Id. at 553. The Third Circuit follows the Seventh Circuit approach. See United States v. Youla, 241 F.3d 296 (3d Cir.2001) 234 and United States v. Ripoll, 123 Fed.Appx. 479 (3d Cir.2005) (unpublished).

We agree with the Seventh Circuit’s analysis and adopt its approach to Anders cases. The holding in this case, along with the holding in our companion case, United States v. Garland, No. 09-50317, ___ F.3d ___ (5th Cir.Tex.), setting forth the minimum standards for Anders briefs, will fully satisfy defendants’ Sixth Amendment right of counsel on direct appeal.

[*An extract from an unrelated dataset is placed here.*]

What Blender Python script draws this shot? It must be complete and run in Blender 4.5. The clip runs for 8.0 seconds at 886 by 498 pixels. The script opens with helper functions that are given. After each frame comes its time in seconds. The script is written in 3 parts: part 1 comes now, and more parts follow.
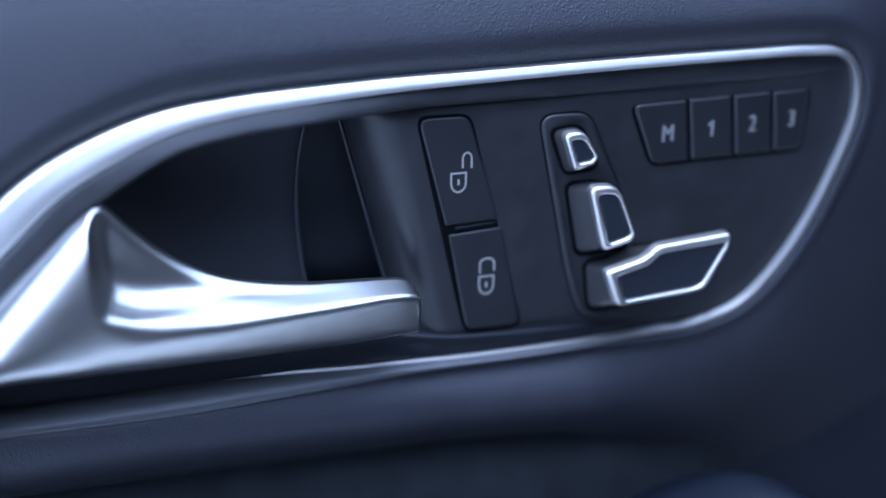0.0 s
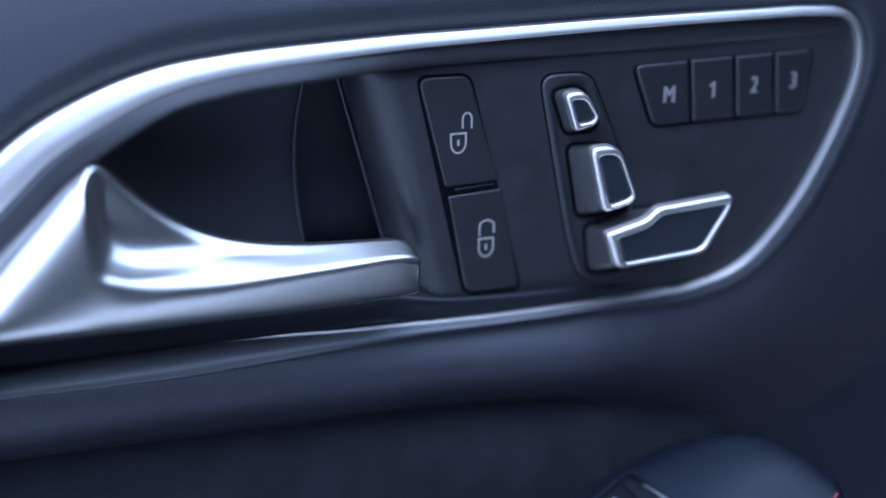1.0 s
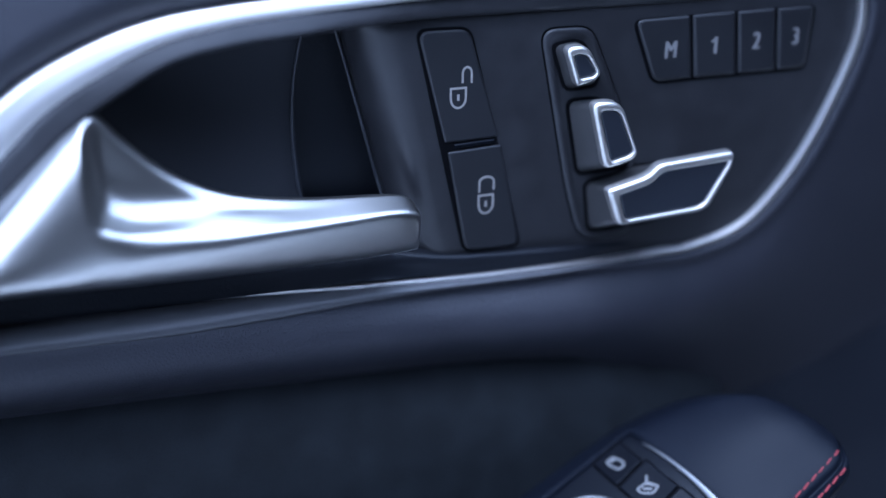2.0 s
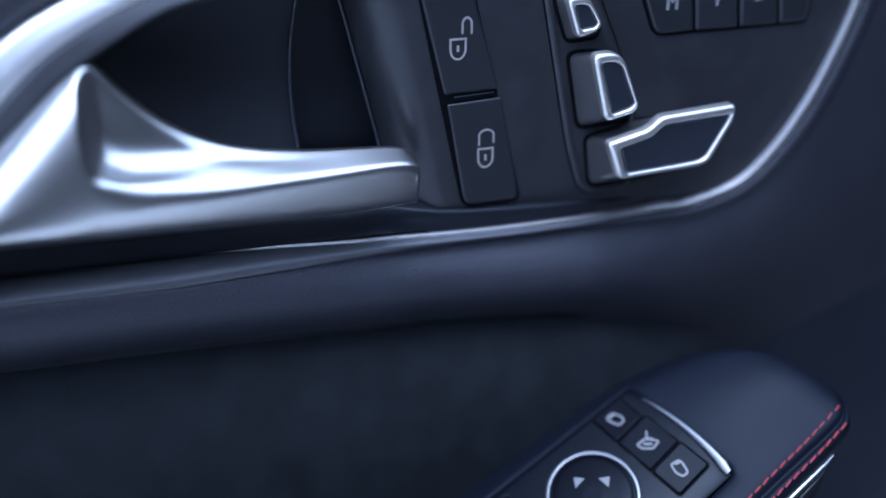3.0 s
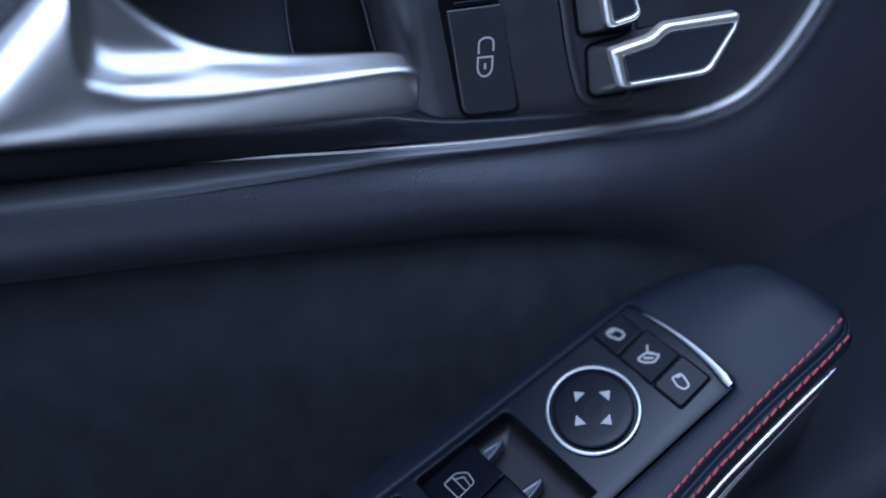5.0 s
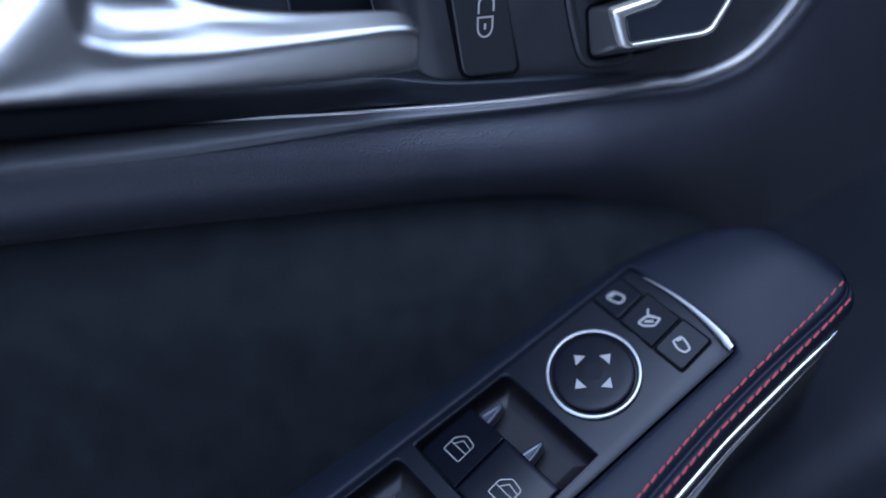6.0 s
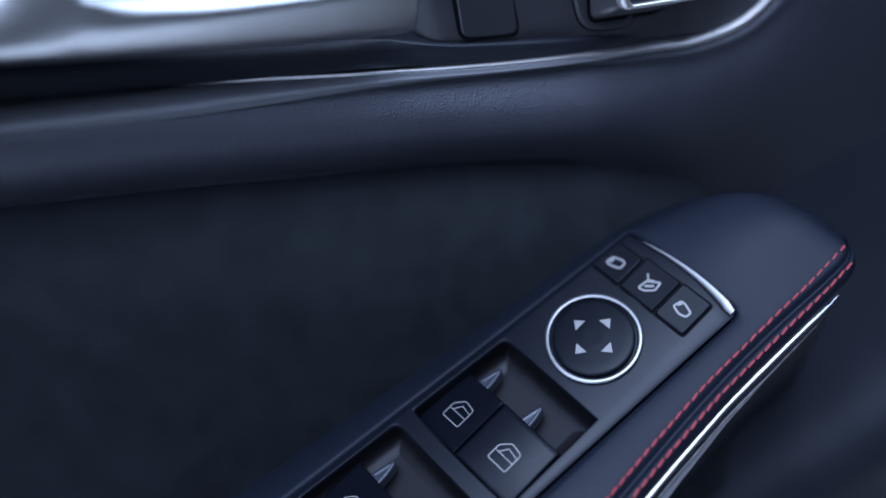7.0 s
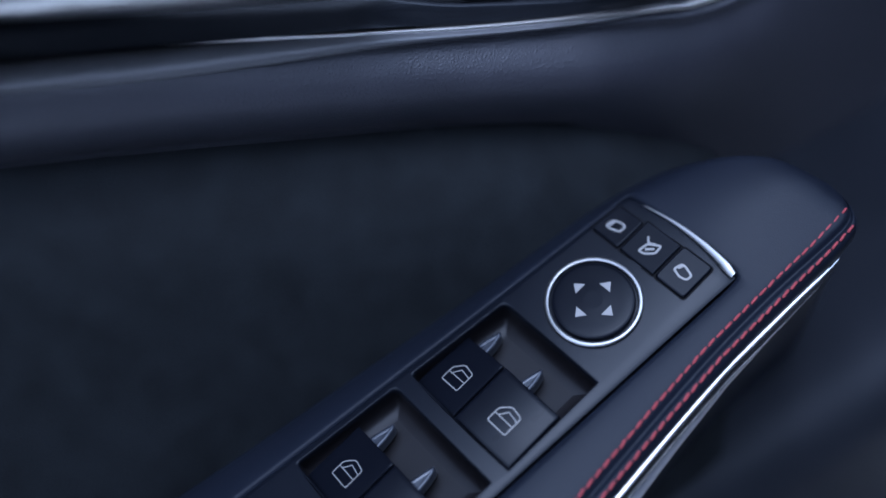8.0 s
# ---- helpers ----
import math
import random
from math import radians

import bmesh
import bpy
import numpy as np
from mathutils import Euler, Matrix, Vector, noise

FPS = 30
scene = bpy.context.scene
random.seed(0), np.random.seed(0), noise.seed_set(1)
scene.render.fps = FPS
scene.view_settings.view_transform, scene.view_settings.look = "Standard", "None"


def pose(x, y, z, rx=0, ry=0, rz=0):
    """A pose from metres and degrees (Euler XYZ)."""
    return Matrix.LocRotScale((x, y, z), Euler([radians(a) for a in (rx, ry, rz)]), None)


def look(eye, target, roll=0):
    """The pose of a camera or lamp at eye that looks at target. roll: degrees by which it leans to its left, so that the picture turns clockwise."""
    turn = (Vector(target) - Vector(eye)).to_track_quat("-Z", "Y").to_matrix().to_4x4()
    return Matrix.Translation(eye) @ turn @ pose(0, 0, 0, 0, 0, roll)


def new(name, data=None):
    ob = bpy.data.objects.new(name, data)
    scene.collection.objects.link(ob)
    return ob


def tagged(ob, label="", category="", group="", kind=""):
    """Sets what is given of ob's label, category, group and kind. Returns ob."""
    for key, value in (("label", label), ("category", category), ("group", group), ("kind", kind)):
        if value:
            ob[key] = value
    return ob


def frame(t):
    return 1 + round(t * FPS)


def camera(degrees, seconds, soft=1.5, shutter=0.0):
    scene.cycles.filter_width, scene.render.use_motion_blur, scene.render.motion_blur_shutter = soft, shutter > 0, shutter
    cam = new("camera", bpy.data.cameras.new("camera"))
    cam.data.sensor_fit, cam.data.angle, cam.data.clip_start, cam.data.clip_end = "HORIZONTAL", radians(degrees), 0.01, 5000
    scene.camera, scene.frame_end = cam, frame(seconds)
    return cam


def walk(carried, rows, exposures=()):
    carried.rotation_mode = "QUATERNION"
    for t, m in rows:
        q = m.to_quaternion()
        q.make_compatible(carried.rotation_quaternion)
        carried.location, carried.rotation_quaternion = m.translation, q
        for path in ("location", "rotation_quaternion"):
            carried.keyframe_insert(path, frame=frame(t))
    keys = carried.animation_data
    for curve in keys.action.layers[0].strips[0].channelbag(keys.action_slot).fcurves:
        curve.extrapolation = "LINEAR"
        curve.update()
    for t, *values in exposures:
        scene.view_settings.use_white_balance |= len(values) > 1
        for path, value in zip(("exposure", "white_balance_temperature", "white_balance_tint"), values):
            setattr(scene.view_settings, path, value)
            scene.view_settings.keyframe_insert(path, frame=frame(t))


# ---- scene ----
cam = camera(40.0, 8.0, soft=1.6)
cam.data.dof.use_dof = True
cam.data.dof.focus_distance = 0.382
cam.data.dof.aperture_fstop = 2.6
PATH = [
    (0.0, 0.0000, 0.0000, 1.0200, 68.000, -0.000, -18.000),
    (0.5, -0.0010, 0.0007, 1.0167, 67.564, -0.069, -18.157),
    (1.0, -0.0019, 0.0013, 1.0131, 67.089, -0.135, -18.316),
    (1.5, -0.0029, 0.0018, 1.0094, 66.583, -0.199, -18.477),
    (3.0, -0.0060, 0.0030, 0.9974, 64.957, -0.389, -18.972),
    (3.5, -0.0070, 0.0033, 0.9934, 64.409, -0.453, -19.137),
    (4.0, -0.0081, 0.0036, 0.9894, 63.865, -0.518, -19.304),
    (4.5, -0.0091, 0.0040, 0.9856, 63.341, -0.586, -19.470),
    (5.0, -0.0102, 0.0043, 0.9820, 62.842, -0.657, -19.637),
    (6.5, -0.0132, 0.0057, 0.9722, 61.501, -0.889, -20.133),
    (7.0, -0.0141, 0.0062, 0.9690, 61.054, -0.967, -20.301),
    (7.5, -0.0151, 0.0066, 0.9657, 60.603, -1.045, -20.471),
    (8.0, -0.0161, 0.0069, 0.9625, 60.151, -1.123, -20.643),
]
walk(cam, [(t, pose(x, y, z, rx, ry, rz)) for t, x, y, z, rx, ry, rz in PATH], [(0, 1.78, 5040, 17), (4, 1.65, 5140, 17), (8, 1.72, 5300, 17)])

# ---- light: open sky above the opened door ----
world = bpy.data.worlds.new("sky")
scene.world = world
world.use_nodes = True
wn = world.node_tree.nodes
sky = wn.new("ShaderNodeTexSky")
sky.sky_type = "NISHITA"
sky.sun_disc = False
sky.sun_elevation = radians(58)
sky.sun_rotation = radians(225)
sky.dust_density = 1.0
# thin cloud: the sky's blue is muted, and it brightens evenly towards the zenith
wl = world.node_tree.links
mute = wn.new("ShaderNodeHueSaturation")
mute.inputs["Saturation"].default_value = 0.45
wl.new(sky.outputs[0], mute.inputs["Color"])
wl.new(mute.outputs[0], wn["Background"].inputs[0])
wn["Background"].inputs["Strength"].default_value = 0.14
geo, split = wn.new("ShaderNodeTexCoord"), wn.new("ShaderNodeSeparateXYZ")
wl.new(geo.outputs["Generated"], split.inputs[0])
rise = wn.new("ShaderNodeMapRange")
rise.inputs["From Min"].default_value, rise.inputs["From Max"].default_value = 0.15, 1.0
rise.inputs["To Min"].default_value, rise.inputs["To Max"].default_value = 0.06, 1.3
wl.new(split.outputs["Z"], rise.inputs["Value"])
cloud = wn.new("ShaderNodeBackground")
cloud.inputs["Color"].default_value = (0.80, 0.90, 1.0, 1)
wl.new(rise.outputs[0], cloud.inputs["Strength"])
both = wn.new("ShaderNodeAddShader")
wl.new(wn["Background"].outputs[0], both.inputs[0])
wl.new(cloud.outputs[0], both.inputs[1])
wl.new(both.outputs[0], wn["World Output"].inputs[0])
sun = new("sun", bpy.data.lights.new("sun", "SUN"))
sun.data.energy = 0.6
sun.data.angle = radians(26)
sun.data.color = (1.0, 0.98, 0.95)
sun.matrix_world = look((-0.12, -0.24, 0.95), (0, 0, 0))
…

Applying this process to the facts of Flores’ guilty plea and sentence, and based on our review of counsel’s brief and the relevant portions of the record referenced therein, we accept counsel’s assessment that Flores has no nonfrivolous issues to raise on appeal.


Accordingly, counsel’s motion to withdraw is granted and the appeal is dismissed as frivolous. See 5th Cir. R. 42.2.[1]


[1] We have incorporated a number of changes in the opinion suggested by other judges on the court and, with those changes, all active judges have assented.